Intellectual property rights (IPRs) have been a priority for the European Union and the United States. However, over the past two decades, the EU and US have failed to advance their preferred IPRs standards through multilateral forums and have pursued bilateral alternatives instead. How have the EU and US pursued their strategies in this fragmented environment? Looking specifically at the Asia‐Pacific, we compare their bilateral initiatives on IPRs across three strategies: treaty‐making, coercion and socialization. Through this analysis, we examine whether the EU and US’s bilateral actions indicate regulatory competition, coordination or replication. We find that the overall tendency has been towards replication, which raises questions about the reasons for this redundancy and its policy consequences. As the rise of bilateralism is not unique to IPRs, our findings have implications for global governance more generally.
- Asian countries negotiating IPRs with the US or the EU should take into account the fact that making concessions to the US is unlikely to reduce pressure from the EU and vice versa, even though concessions made bilaterally benefit IPR holders globally. This makes IPR concessions even less attractive to Asian countries.

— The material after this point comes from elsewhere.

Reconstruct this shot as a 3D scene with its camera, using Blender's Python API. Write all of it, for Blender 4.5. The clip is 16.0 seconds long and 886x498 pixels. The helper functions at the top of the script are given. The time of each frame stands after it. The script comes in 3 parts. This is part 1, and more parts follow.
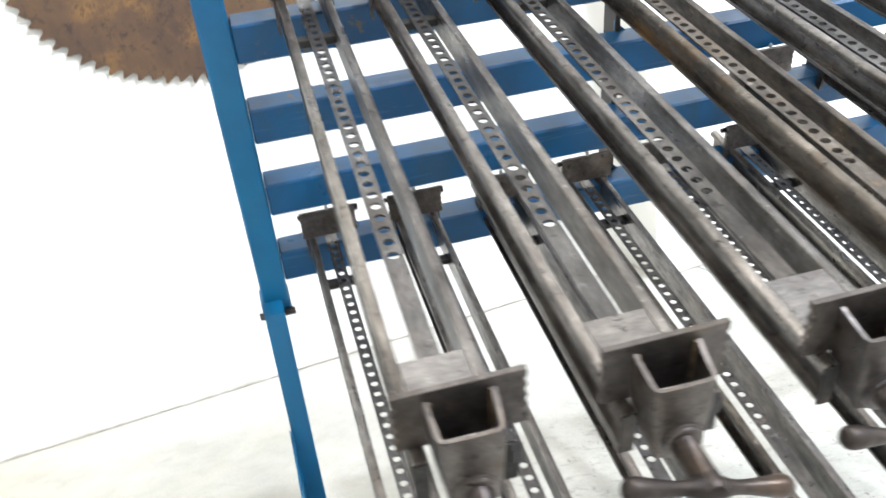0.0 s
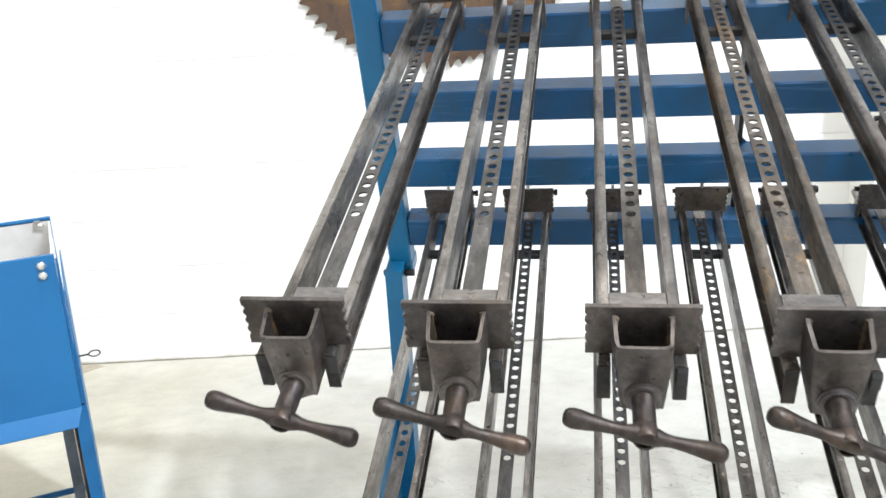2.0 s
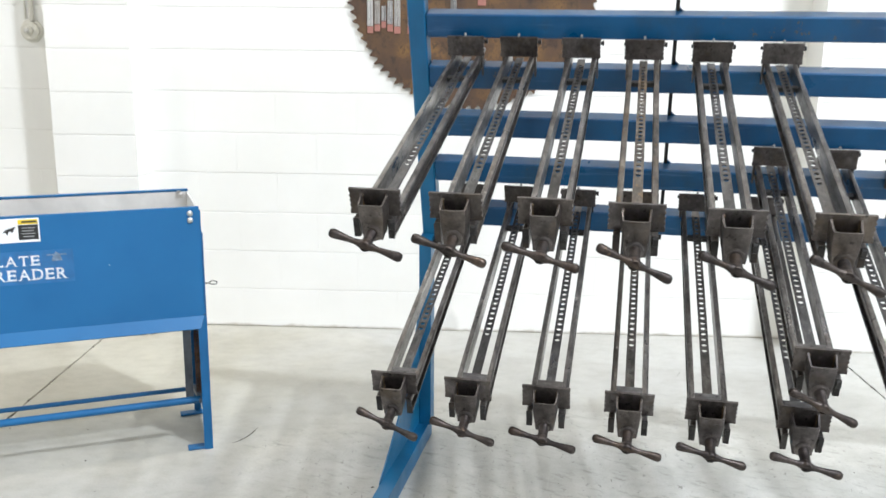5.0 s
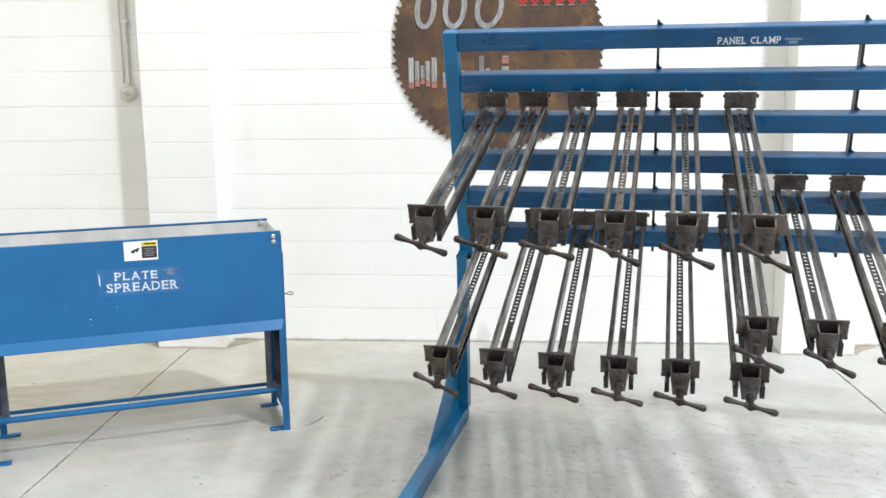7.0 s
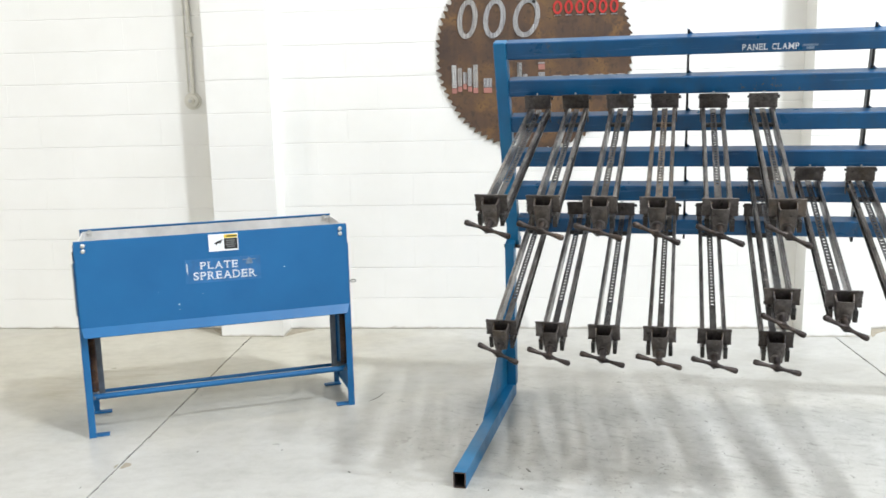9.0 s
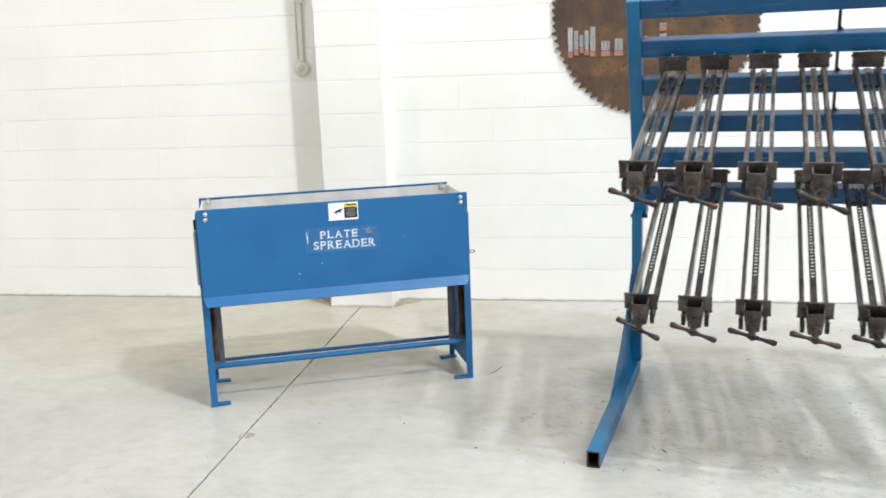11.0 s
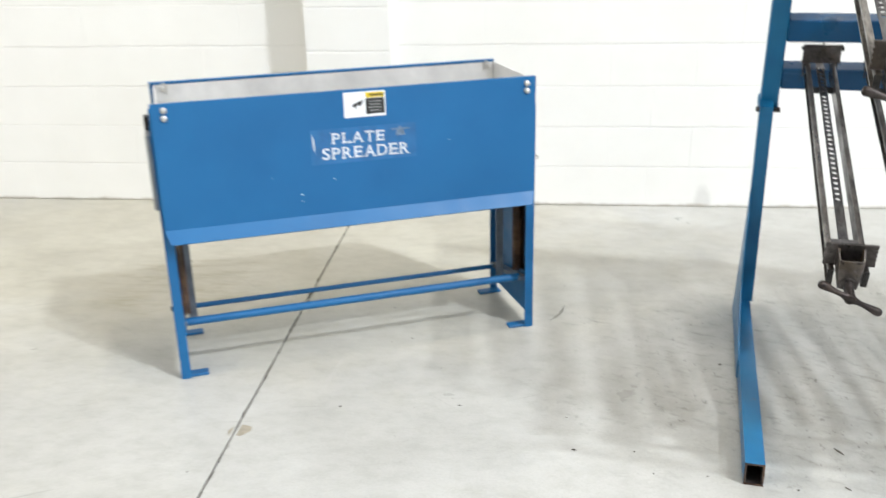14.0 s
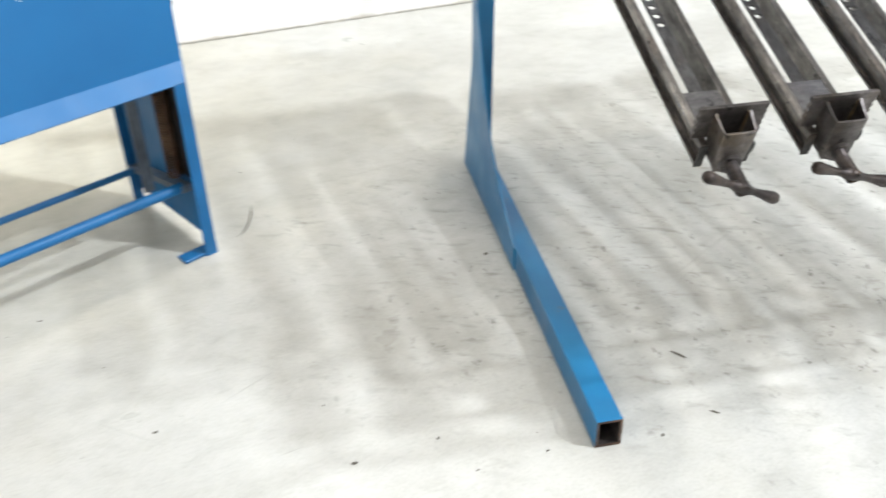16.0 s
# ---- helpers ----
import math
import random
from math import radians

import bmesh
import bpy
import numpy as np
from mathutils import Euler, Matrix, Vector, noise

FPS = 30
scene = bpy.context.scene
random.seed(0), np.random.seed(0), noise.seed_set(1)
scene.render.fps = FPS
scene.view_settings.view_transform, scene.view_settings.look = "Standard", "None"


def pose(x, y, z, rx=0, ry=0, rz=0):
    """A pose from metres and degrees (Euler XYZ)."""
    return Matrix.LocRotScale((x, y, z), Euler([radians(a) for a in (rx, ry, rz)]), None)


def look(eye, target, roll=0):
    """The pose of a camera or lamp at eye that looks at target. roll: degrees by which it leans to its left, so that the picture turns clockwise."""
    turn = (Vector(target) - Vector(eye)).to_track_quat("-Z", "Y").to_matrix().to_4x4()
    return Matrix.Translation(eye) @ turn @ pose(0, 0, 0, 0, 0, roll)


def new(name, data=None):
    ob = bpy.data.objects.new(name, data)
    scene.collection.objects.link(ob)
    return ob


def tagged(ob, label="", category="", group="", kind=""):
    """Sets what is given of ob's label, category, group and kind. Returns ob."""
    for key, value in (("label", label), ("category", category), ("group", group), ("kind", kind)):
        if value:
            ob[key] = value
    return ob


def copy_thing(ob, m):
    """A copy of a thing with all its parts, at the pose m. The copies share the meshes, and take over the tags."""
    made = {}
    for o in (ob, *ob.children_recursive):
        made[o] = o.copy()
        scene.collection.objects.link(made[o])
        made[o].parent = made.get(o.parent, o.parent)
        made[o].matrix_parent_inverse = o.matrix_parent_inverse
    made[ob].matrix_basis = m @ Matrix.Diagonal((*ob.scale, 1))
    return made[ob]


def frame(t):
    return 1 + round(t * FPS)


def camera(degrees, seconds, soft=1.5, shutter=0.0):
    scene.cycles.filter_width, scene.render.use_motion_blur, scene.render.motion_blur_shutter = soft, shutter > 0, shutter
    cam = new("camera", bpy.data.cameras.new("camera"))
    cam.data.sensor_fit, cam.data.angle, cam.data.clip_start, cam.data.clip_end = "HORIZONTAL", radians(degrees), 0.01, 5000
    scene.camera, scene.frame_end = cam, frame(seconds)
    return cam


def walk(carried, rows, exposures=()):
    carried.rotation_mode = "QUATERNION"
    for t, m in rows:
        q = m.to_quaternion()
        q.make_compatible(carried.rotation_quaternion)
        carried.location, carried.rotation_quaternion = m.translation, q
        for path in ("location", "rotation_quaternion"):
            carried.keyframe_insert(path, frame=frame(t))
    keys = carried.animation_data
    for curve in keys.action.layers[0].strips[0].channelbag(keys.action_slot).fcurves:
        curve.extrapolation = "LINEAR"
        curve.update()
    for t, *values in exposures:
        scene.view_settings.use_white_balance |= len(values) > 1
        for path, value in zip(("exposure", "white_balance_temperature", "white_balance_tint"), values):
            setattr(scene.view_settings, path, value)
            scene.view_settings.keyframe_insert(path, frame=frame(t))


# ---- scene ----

- EU and US leaders should strive to improve the coordination of their shared goals. When they emulate other countries’ interventions, they would gain from assessing the potential marginal contribution generated by an additional intervention. Specialization may be more beneficial than duplication when it comes to resource use.
- Asian countries risk paying for EU/US competition over geographical indications because satisfying them both is increasingly difficult. In this context, Asian countries should prioritize multilateralism and support negotiations in multilateral settings, despite their former criticisms of IPR multilateral institutions.